RCGJ's Preparedness Portal

Preparedness refers to a very concrete research based set of actions that are taken as precautionary measures in the face of potential disasters. These actions can include both physical preparations (such as emergency supplies depots, adapting buildings to survive earthquakes and so on) and trainings for emergency action. Preparedness is an important quality in achieving goals and in avoiding and mitigating negative outcomes. There are different types of preparedness, such as public health preparedness and local emergency preparedness or snow preparedness (i.e.: Snow Preparedness Teams - SPT), but probably the most developed type is "Disaster Preparedness", defined by the UN as involving "forecasting and taking precautionary measures prior to an imminent threat when advance warnings are possible." This includes not only natural disasters, but all kinds of severe damage caused in a relatively short period, including warfare.
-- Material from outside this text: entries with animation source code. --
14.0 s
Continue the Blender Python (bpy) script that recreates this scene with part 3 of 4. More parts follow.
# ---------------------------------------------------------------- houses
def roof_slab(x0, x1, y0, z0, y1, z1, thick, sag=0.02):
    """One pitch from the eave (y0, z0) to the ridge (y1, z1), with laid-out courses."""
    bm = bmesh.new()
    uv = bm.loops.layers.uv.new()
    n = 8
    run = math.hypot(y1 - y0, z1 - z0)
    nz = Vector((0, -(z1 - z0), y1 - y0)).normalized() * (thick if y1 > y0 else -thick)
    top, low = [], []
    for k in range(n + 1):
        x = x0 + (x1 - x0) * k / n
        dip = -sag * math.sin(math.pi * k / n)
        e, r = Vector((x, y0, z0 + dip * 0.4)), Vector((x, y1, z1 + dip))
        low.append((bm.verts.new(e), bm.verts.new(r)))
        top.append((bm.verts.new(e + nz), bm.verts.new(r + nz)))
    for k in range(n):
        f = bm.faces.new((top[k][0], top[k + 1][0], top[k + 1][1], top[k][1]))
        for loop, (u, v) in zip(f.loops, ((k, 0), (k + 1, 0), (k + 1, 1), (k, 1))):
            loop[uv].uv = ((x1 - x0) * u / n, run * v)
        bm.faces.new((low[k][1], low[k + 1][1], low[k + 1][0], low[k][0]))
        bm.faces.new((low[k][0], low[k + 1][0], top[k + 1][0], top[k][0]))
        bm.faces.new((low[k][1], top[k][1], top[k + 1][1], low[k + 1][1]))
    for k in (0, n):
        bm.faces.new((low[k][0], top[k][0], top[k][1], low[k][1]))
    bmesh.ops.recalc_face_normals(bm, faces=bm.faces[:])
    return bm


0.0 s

Civil defense or civil protection is an effort to protect the citizens of a state (generally non-combatants) from military attack. It uses the principles of emergency operations: prevention, mitigation, preparation, response, or emergency evacuation and recovery. Programs of this sort were initially discussed at least as early as the 1920s and were implemented in some countries during the 1930s as the threat of war and aerial bombardment grew. It became widespread after the threat of nuclear weapons was realized. Since the end of the Cold War, the focus of civil defense has largely shifted from military attack to emergencies and disasters in general. The new concept is described by a number of terms, each of which has its own specific shade of meaning, such as crisis management, emergency management, emergency preparedness, contingency planning, emergency services, and civil protection.

As the threat of Cold War eased, a number of such civil defense organisations have been disbanded or mothballed (as in the case of the Royal Observer Corps in the United Kingdom and the United States civil defense), while others have changed their focuses into providing rescue services after natural disasters (as for the State Emergency Service in Australia). However the ideals of Civil Defense [clarification needed] have been brought back in the United States under FEMA's Citizen Corps and Community Emergency Response Team (CERT).